What needs to be done —
Only the lines from the start of the data to the line containing "return tagged(ob, label, category, group)", both included, should be output, exactly and without pictures.

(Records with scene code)
## BEGIN

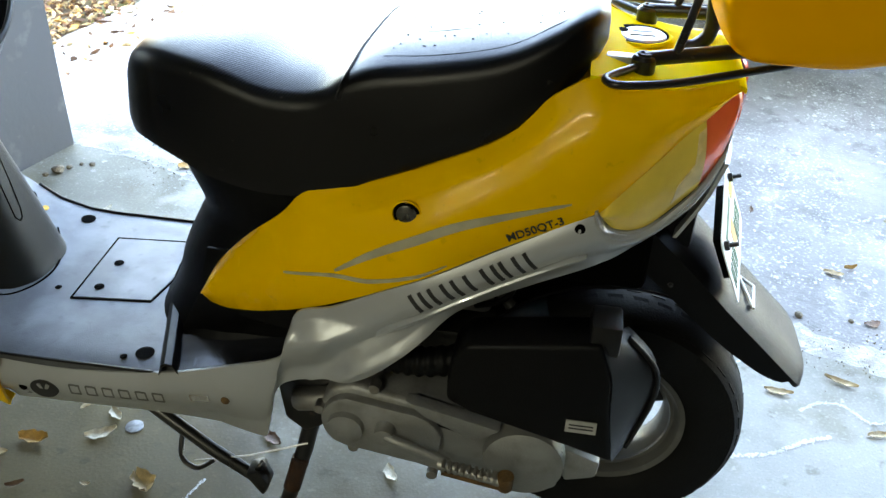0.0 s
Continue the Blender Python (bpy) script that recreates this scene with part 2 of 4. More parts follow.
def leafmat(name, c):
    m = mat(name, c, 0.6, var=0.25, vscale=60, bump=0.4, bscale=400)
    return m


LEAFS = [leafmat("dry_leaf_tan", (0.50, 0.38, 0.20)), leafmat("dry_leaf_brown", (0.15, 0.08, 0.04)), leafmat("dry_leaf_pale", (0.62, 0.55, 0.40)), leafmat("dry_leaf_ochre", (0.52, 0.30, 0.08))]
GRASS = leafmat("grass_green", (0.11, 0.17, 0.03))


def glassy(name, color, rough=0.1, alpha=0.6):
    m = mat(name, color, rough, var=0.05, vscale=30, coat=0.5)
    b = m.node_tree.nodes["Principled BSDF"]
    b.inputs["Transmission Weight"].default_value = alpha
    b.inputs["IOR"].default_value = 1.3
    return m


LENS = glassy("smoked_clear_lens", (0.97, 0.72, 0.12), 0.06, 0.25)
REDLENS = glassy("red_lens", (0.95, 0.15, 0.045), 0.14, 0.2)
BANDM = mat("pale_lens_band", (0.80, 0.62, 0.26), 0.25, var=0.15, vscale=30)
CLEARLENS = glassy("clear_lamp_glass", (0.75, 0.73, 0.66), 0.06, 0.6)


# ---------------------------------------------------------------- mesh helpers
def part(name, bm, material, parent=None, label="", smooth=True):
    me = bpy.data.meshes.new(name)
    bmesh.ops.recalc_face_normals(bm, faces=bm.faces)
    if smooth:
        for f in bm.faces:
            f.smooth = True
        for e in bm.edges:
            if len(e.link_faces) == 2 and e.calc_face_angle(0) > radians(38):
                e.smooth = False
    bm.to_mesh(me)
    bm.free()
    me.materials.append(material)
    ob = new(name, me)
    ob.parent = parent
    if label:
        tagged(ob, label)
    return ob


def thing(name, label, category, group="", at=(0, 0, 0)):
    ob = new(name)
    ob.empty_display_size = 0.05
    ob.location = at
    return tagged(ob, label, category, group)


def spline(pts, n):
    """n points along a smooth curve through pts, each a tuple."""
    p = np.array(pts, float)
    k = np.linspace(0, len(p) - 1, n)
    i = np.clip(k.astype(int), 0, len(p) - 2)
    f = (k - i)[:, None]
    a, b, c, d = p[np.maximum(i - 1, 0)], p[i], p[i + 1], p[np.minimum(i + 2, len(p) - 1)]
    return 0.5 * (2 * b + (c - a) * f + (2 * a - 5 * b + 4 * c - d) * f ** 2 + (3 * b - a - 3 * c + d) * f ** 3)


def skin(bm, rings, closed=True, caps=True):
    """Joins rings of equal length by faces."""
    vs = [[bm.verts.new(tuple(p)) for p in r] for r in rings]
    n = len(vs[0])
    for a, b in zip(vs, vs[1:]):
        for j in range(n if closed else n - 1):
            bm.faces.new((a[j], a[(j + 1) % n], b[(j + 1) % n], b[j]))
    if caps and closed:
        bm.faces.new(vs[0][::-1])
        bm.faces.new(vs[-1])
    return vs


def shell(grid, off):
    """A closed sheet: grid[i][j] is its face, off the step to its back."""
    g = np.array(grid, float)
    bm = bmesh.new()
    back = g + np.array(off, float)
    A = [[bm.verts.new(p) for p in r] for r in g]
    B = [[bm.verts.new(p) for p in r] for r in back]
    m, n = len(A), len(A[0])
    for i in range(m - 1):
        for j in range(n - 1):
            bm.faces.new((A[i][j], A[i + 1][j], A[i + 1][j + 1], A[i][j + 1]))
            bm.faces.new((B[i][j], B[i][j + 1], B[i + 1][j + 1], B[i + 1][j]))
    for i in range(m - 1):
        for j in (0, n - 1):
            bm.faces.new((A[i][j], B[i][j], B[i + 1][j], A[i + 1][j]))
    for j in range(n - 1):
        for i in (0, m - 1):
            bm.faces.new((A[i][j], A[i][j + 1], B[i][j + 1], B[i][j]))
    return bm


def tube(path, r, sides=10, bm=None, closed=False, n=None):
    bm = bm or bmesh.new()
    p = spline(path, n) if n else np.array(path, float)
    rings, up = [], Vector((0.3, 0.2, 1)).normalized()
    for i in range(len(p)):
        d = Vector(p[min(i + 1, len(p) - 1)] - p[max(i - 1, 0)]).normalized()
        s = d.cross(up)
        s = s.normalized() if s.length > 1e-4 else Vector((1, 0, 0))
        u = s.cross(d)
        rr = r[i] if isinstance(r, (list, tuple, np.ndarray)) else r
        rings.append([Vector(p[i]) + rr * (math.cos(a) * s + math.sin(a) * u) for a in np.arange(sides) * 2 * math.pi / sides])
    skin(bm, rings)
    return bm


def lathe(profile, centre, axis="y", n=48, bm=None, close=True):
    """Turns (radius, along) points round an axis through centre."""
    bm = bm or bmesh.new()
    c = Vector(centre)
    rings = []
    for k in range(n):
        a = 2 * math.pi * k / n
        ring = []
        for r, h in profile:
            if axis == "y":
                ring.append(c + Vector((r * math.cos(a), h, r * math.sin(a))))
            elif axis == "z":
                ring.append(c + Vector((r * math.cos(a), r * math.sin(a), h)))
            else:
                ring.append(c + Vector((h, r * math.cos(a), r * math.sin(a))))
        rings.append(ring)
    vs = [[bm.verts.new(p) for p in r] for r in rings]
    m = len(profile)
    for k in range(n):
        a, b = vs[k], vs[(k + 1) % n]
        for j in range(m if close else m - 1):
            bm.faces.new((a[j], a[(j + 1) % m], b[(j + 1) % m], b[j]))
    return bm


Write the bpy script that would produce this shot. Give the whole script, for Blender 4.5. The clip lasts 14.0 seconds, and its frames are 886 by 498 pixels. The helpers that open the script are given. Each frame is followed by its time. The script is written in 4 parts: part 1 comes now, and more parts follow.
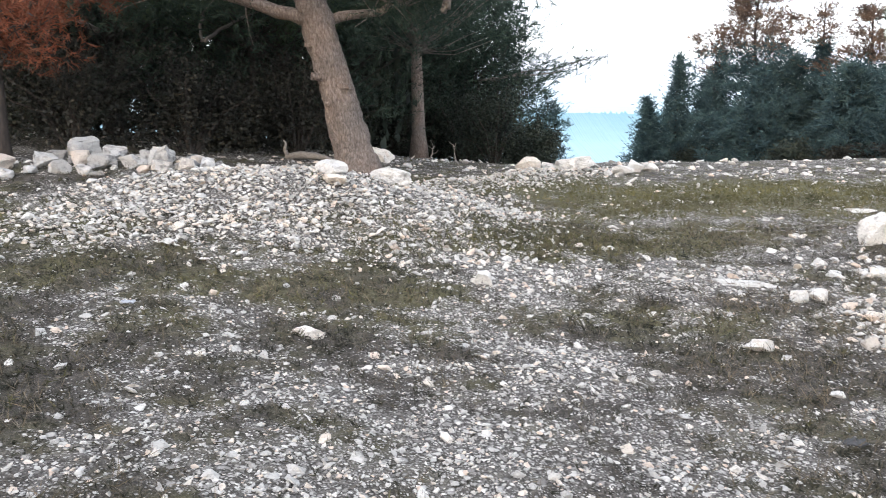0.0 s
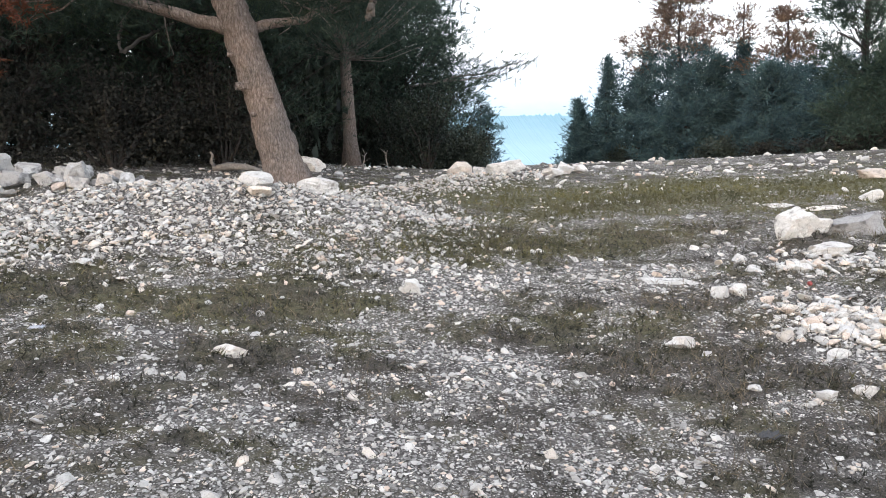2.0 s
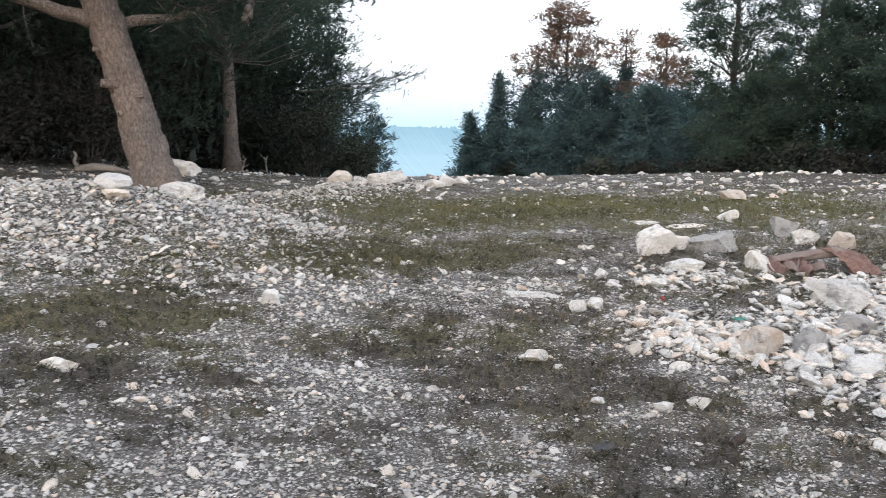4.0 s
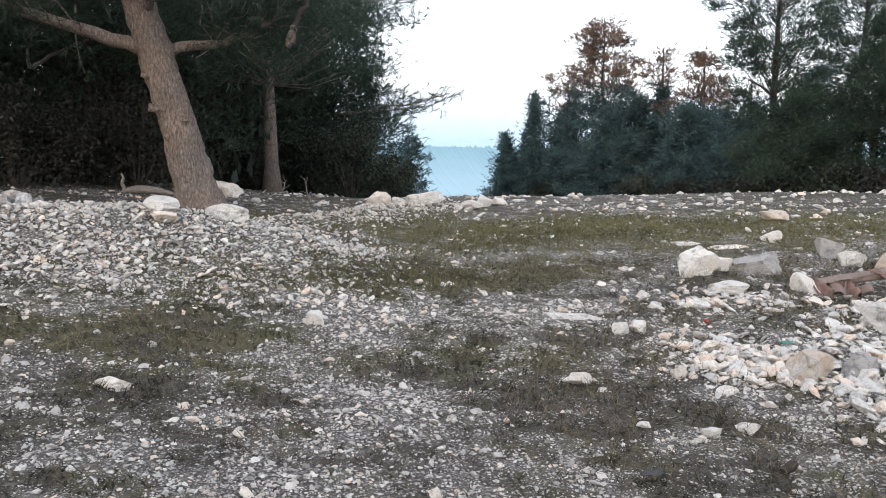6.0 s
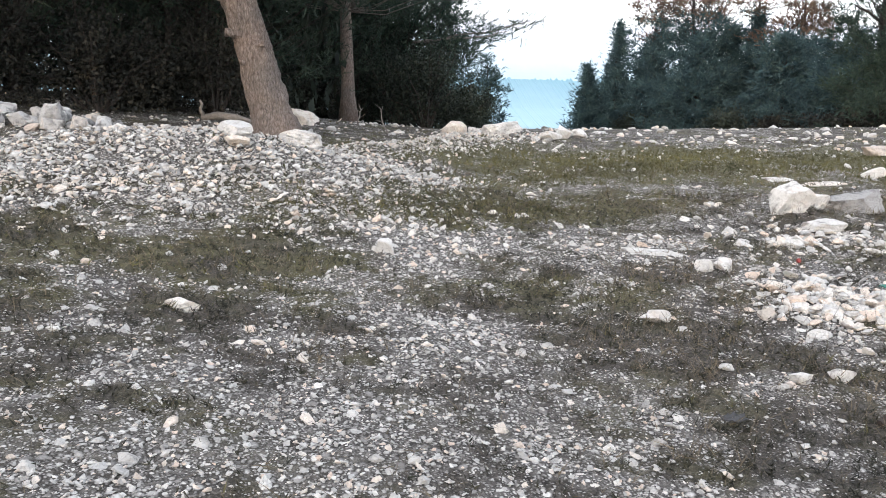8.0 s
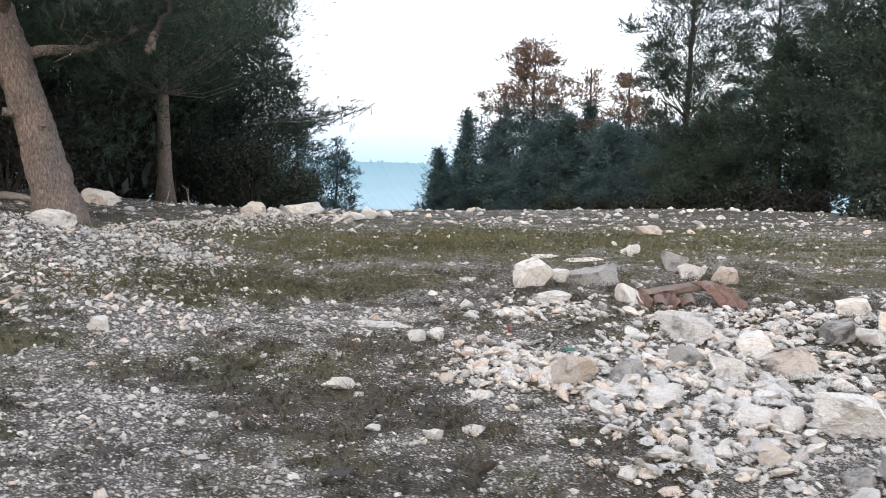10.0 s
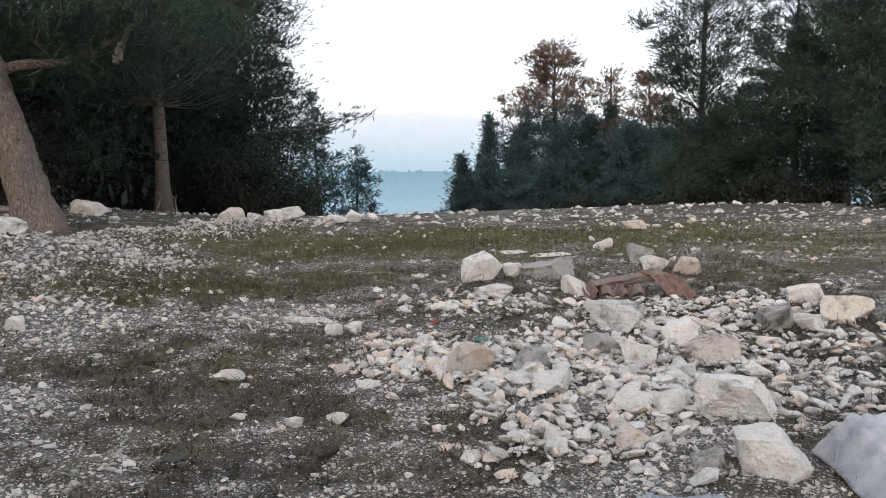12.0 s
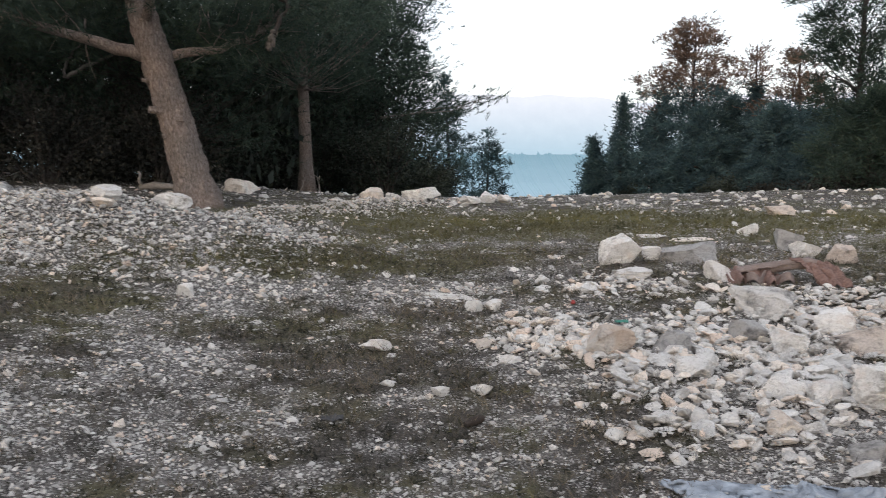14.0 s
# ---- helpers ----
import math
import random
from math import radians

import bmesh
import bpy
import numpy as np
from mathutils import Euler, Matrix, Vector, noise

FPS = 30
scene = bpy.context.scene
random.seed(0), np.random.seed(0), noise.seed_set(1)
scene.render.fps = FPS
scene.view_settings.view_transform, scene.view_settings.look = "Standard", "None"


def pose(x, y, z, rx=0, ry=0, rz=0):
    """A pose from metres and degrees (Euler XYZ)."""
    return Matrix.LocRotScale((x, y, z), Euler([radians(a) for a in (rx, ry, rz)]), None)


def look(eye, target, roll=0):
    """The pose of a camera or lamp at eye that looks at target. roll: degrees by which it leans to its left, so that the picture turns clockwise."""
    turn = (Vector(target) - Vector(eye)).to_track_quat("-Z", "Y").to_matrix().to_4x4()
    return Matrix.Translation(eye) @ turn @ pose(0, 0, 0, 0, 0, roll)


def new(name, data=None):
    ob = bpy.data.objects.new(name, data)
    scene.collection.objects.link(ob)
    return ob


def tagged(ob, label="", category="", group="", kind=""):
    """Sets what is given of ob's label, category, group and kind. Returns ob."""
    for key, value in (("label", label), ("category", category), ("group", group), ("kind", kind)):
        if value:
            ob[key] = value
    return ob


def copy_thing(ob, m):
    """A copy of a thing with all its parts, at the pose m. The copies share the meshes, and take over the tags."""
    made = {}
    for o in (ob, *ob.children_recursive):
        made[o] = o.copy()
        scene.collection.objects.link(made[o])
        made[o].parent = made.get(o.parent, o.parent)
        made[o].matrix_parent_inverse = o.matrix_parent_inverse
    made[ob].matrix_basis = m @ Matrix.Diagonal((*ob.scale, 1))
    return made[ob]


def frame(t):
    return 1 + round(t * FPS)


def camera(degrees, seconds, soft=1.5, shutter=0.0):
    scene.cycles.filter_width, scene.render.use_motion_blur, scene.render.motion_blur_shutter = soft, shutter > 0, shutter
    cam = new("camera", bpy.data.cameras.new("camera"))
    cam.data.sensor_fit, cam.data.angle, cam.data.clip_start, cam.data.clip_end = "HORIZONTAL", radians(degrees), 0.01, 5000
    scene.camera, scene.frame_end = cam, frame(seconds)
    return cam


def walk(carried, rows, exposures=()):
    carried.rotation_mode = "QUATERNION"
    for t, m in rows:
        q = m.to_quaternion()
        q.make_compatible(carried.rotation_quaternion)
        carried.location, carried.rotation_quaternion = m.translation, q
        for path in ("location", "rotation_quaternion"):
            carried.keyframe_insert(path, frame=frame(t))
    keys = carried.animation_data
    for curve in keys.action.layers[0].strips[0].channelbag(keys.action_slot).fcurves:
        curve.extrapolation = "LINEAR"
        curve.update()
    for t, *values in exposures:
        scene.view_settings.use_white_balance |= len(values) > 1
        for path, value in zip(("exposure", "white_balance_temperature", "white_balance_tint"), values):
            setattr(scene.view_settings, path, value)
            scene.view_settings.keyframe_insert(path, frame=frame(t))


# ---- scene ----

## END

Result —
0.0 s
Continue the Blender Python (bpy) script that recreates this scene with part 2 of 4. More parts follow.
def leafmat(name, c):
    m = mat(name, c, 0.6, var=0.25, vscale=60, bump=0.4, bscale=400)
    return m


LEAFS = [leafmat("dry_leaf_tan", (0.50, 0.38, 0.20)), leafmat("dry_leaf_brown", (0.15, 0.08, 0.04)), leafmat("dry_leaf_pale", (0.62, 0.55, 0.40)), leafmat("dry_leaf_ochre", (0.52, 0.30, 0.08))]
GRASS = leafmat("grass_green", (0.11, 0.17, 0.03))


def glassy(name, color, rough=0.1, alpha=0.6):
    m = mat(name, color, rough, var=0.05, vscale=30, coat=0.5)
    b = m.node_tree.nodes["Principled BSDF"]
    b.inputs["Transmission Weight"].default_value = alpha
    b.inputs["IOR"].default_value = 1.3
    return m


LENS = glassy("smoked_clear_lens", (0.97, 0.72, 0.12), 0.06, 0.25)
REDLENS = glassy("red_lens", (0.95, 0.15, 0.045), 0.14, 0.2)
BANDM = mat("pale_lens_band", (0.80, 0.62, 0.26), 0.25, var=0.15, vscale=30)
CLEARLENS = glassy("clear_lamp_glass", (0.75, 0.73, 0.66), 0.06, 0.6)


# ---------------------------------------------------------------- mesh helpers
def part(name, bm, material, parent=None, label="", smooth=True):
    me = bpy.data.meshes.new(name)
    bmesh.ops.recalc_face_normals(bm, faces=bm.faces)
    if smooth:
        for f in bm.faces:
            f.smooth = True
        for e in bm.edges:
            if len(e.link_faces) == 2 and e.calc_face_angle(0) > radians(38):
                e.smooth = False
    bm.to_mesh(me)
    bm.free()
    me.materials.append(material)
    ob = new(name, me)
    ob.parent = parent
    if label:
        tagged(ob, label)
    return ob


def thing(name, label, category, group="", at=(0, 0, 0)):
    ob = new(name)
    ob.empty_display_size = 0.05
    ob.location = at
    return tagged(ob, label, category, group)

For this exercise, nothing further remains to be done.